To make my feelings on Sadness Will Prevail clear, I want you to imagine a scenario. Let's say you've blacked out on the way home after a night out, and you wake up in an unfamiliar place. It becomes apparent that you're chained to the wall in a shitty, dark basement full of rust and mold. You have no idea where you are or how you got there. Your captor makes himself known soon enough. He's a bearded redneck who has clearly taken a lot of dubios meds throughout his life. He's a twitchy, paranoid psychopath who lurks around the basement muttering about his ex-wife, giving you long, paranoid lectures about the American government's secret sinister agendas or building little forts out of assorted garbage. Sometimes he just sits there in the corner staring and pointing his shotgun at you. When he's not in the room you can hear him making all kinds of ominous noises upstairs. Obviously, you're very frightened and confused. You have no idea whether or not he's actually going to hurt you - but the bloodstained power tools in the corner certainly aren't a good sign.
This goes on for several days. One morning you hear a terrible racket upstairs, and the cops come bursting into the basement. You're free! But they couldn't catch the man. He's disappeared without a trace.
The musical equivalent of this experience, obviously, is Today is the Day's massive Sadness Will Prevail. It's not just a double album, it's a 30-song, nearly three-hour monster collection of twisted sound experiments, amateurish piano ditties and the usual TITD psycho noise-metal.

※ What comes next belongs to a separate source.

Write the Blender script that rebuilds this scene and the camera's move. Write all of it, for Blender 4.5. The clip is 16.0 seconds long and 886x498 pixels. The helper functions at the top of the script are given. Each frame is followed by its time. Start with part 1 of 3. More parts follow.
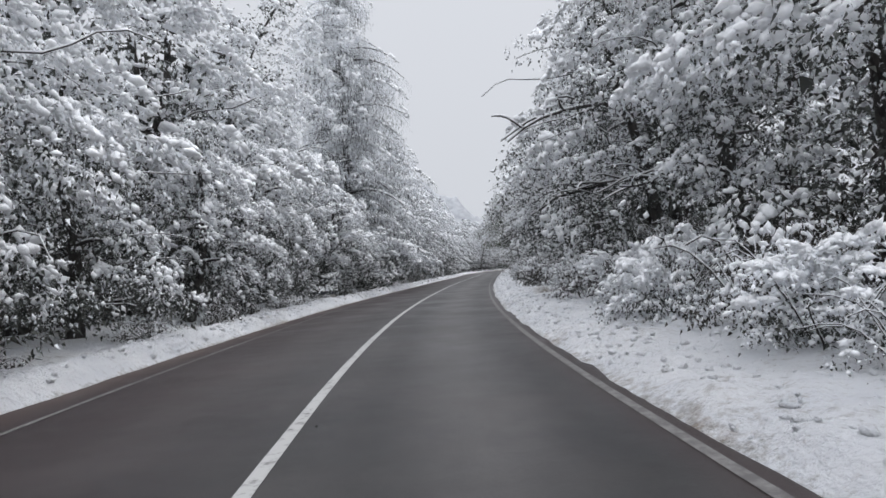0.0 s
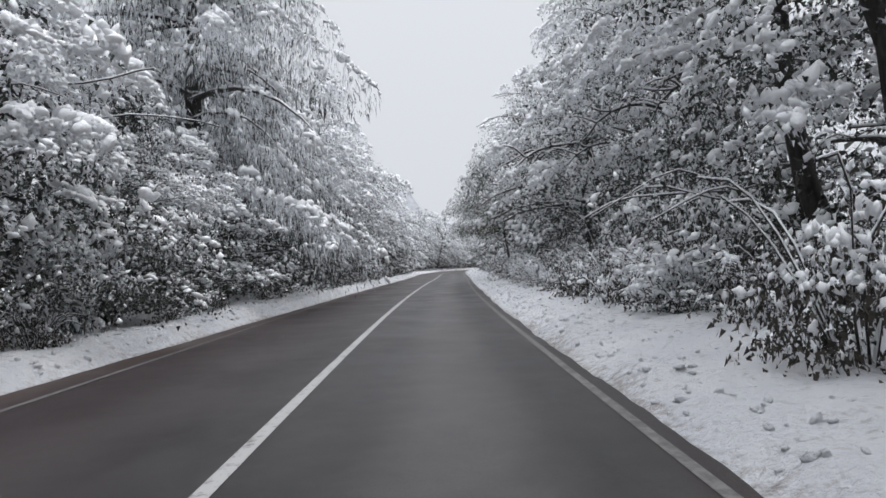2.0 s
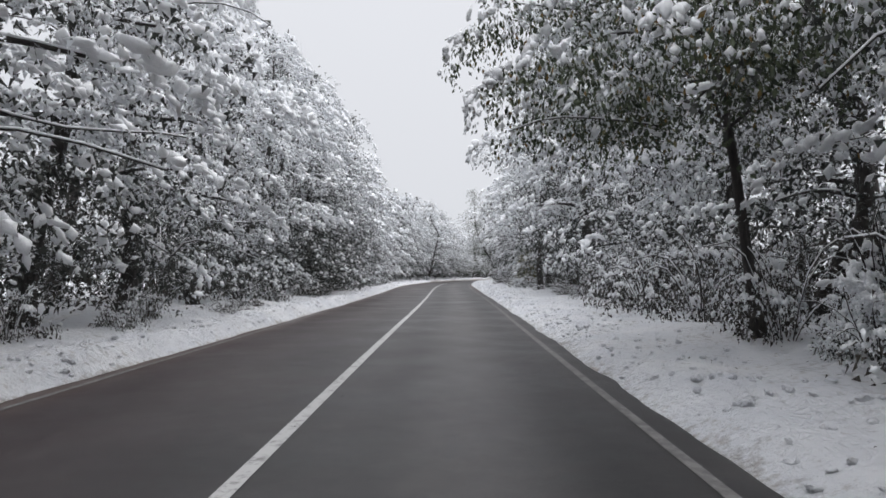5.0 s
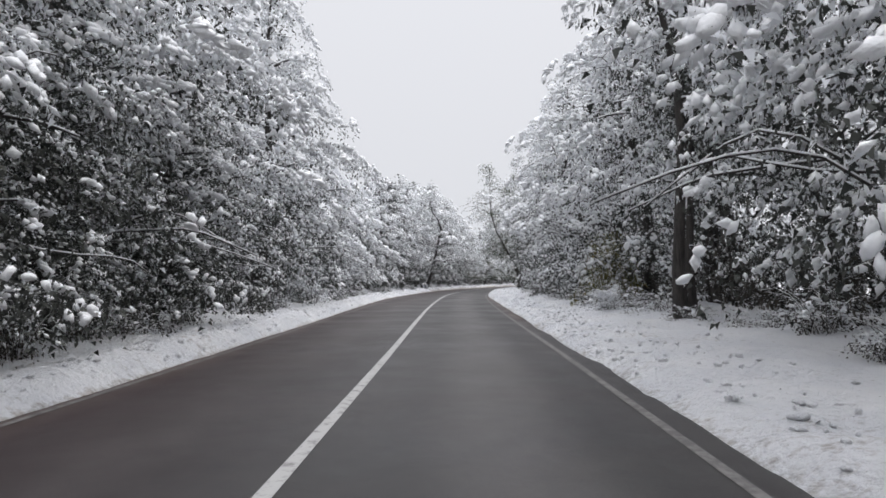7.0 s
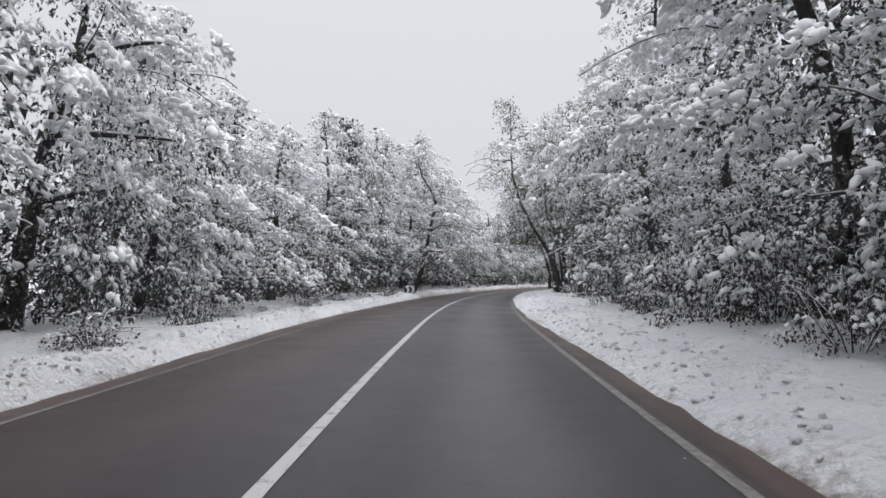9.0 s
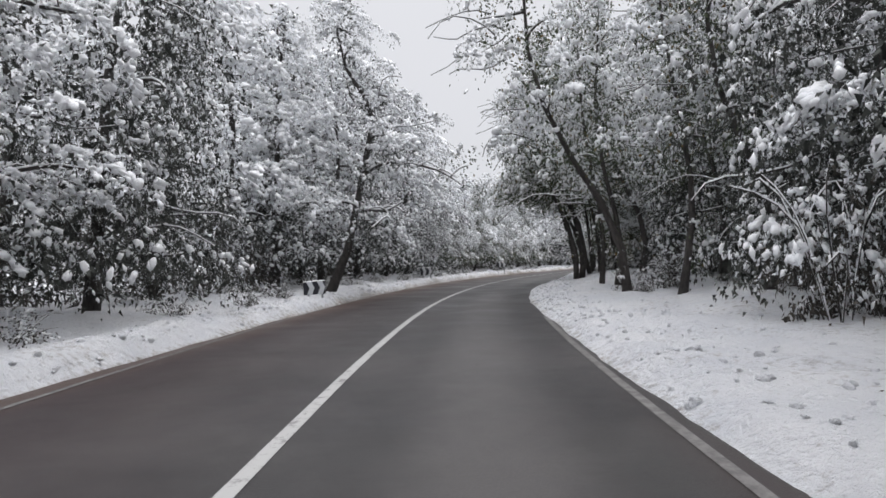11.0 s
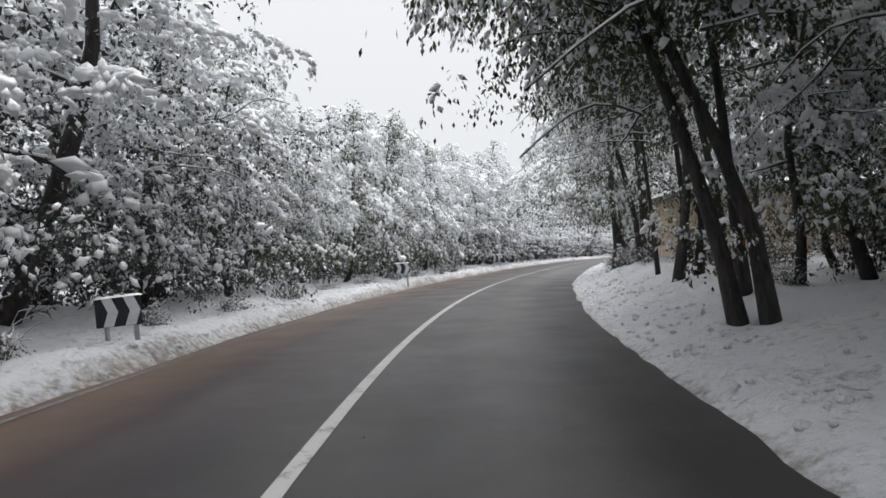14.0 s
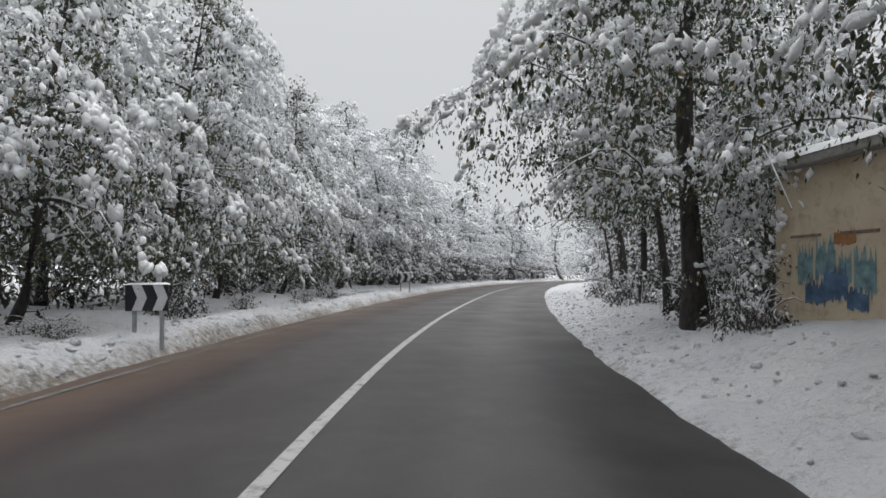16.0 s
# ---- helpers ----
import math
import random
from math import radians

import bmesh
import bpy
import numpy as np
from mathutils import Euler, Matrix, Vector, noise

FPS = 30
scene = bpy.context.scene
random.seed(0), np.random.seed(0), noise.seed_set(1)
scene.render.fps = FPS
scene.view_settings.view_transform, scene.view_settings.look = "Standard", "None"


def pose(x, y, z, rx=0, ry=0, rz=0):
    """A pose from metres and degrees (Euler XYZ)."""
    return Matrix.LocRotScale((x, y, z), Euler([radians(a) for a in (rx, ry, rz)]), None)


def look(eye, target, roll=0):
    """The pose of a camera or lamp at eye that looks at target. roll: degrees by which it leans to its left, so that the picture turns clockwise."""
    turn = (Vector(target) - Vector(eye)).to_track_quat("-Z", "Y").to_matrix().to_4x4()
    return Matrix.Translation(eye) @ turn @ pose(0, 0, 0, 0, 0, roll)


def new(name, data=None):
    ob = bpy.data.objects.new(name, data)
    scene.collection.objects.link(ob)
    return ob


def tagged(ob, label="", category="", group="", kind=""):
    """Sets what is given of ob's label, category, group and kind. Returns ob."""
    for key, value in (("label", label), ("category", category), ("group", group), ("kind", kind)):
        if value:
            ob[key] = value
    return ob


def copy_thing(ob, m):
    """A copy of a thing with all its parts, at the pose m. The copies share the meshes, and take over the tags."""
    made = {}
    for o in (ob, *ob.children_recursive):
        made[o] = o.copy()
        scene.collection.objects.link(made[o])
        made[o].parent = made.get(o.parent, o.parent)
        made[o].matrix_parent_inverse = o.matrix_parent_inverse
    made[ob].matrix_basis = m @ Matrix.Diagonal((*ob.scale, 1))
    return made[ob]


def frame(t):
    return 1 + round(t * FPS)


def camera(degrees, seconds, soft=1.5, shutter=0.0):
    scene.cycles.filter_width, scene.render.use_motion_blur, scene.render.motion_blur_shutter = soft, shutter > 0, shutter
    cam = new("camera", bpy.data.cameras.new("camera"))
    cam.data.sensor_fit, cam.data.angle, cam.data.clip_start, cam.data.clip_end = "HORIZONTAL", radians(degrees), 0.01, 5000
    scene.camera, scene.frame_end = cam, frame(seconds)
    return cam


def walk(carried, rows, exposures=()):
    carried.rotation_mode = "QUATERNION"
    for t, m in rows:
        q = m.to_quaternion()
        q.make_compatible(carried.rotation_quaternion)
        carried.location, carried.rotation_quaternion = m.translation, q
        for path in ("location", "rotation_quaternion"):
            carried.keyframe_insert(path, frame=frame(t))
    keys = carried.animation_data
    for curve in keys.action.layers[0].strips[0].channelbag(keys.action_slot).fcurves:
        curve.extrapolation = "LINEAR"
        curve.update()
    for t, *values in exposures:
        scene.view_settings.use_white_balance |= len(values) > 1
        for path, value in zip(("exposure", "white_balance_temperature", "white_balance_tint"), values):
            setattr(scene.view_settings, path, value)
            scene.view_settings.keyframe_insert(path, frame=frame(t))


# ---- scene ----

# camera and its drive
cam = camera(72.0, 16.0, soft=1.6)
EYE = 1.3
# seconds, x, y, yaw, pitch, roll
ROWS = [
    (0, -1.845, 11.217, -2.72, 1.89, -3.76),
    (0.5, -1.798, 17.128, -3.95, 1.91, -3.43),
    (1, -1.556, 22.961, -5.02, 1.42, -3.22),
    (1.5, -1.140, 28.695, -6.46, 1.37, -2.55),
    (2, -0.574, 34.352, -7.26, 1.50, -1.89),
    (2.5, 0.085, 40.023, -7.06, 1.67, -0.38),
    (3, 0.762, 45.680, -6.99, 1.24, 0.27),
    (3.5, 1.443, 51.290, -7.37, 1.05, -0.11),
    (4, 2.130, 56.842, -7.32, 2.01, 0.23),
    (4.5, 2.847, 62.342, -7.60, 2.11, 0.15),
    (5, 3.591, 67.794, -7.78, 2.21, 0.10),
    (5.5, 4.359, 73.199, -7.82, 2.31, 0.07),
    (6, 5.143, 78.557, -7.88, 2.42, 0.07),
    (6.5, 5.932, 83.867, -7.44, 2.52, 0.08),
    (7, 6.716, 89.134, -7.20, 2.75, -0.28),
    (7.5, 7.486, 94.368, -6.75, 3.16, -0.26),
    (8, 8.239, 99.551, -7.04, 3.03, -0.70),
    (8.5, 9.003, 104.731, -7.22, 2.66, -0.81),
    (9, 9.788, 109.878, -6.99, 2.66, -0.30),
    (9.5, 10.585, 114.941, -8.05, 2.25, -0.32),
    (10, 11.392, 119.882, -8.66, 1.84, -0.44),
    (10.5, 12.201, 124.679, -9.30, 1.44, -0.65),
    (11, 13.014, 129.314, -9.90, 1.03, -1.04),
    (11.5, 13.833, 133.776, -10.57, 0.62, -1.68),
    (12, 14.675, 138.056, -11.84, 0.49, -1.22),
    (12.5, 15.600, 142.146, -13.59, 0.44, -0.33),
    (13, 16.669, 146.058, -15.76, 0.24, -1.12),
    (13.5, 17.856, 149.808, -17.60, 0.43, -0.56),
    (14, 19.125, 153.450, -20.40, 0.59, -1.97),
    (14.5, 20.545, 157.026, -23.32, 1.06, -2.07),
    (15, 22.128, 160.532, -25.29, 1.69, -2.10),
    (15.5, 23.816, 163.934, -26.97, 1.94, -0.18),
    (16, 25.557, 167.162, -29.02, 2.11, 1.05),
]


def aim(x, y, yaw, pitch, roll):
    return (Matrix.Translation((x, y, EYE)) @ Matrix.Rotation(radians(yaw), 4, "Z")
            @ Matrix.Rotation(radians(90 + pitch), 4, "X") @ Matrix.Rotation(radians(roll), 4, "Z"))


walk(cam, [(t, aim(x, y, a, p, r)) for t, x, y, a, p, r in ROWS],
     exposures=[(0, -0.16, 6400, 10), (1.5, -0.08, 6420, 10), (4, -0.02, 6480, 10), (6.5, 0.02, 6550, 11), (9, -0.08, 6550, 11), (11.5, 0.02, 6580, 11), (12.8, 0.36, 6600, 10), (14, 0.16, 6620, 9), (15, -0.3, 6630, 8), (16, -0.26, 6640, 8)])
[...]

Sometimes proggy, sometimes sludgy, but always extremely negative and occasionally downright unlistenable. You never know what's going to happen next, and the overall mood is about as tense and creepy as the final scenes of Silence of the Lambs. This is the kind of music only a truly disturbed mind could make. As such, even when it doesn't quite strike a nerve it's hard to call it filler - it's just too loaded with depression, anger and general negativity. Lives up to its title, to put it mildly.
I'd like to cut to the chase and simply explain how much I like the album, but I can't. After several listens I find it absolutely impossible to judge or rate this album. How would you rate a video of a guy inflicting severe wounds on himself over and over? While TITD has always been equal parts disturbed and disturbing, this album takes it to a whole new level. It is simply an extended journey through Steve Austin's tortured, nightmarish psyche. A sadomasochistic experience rather than a regular album. This is the sound of one man alone with his rage and depression. As such, I declare it unratable, at least for me. To paraphrase Roger Ebert, it is what it is and occupies a world where the stars don't shine. I recommend it, but more as an endurance test than as good music.
EDIT: After several close listens I still can't put a rating on the album as a whole, but I can certainly say I like it. Disc 1 has tons of great songs ("The Descent", "Death Requiem", "The Ivory of Self-Hate", "Invincible" and the title track stand as particularly harrowing masterpieces), and while the mostly instrumental disc 2 gets a bit too abstract they form a great experience as a whole. At its best, this album is incredible emotional avant-metal, at its worst it's a fascinating trainwreck. It's not easy to tell exactly what Steve Austin was trying to achieve, but it's an awe-inspiring artistic statement either way. So I do recommend it, musically AND as an endurance test! It's an experience, that's for sure. But after all, I still find it unrateable. This particular album's merits can't be expressed in a simple number, I think.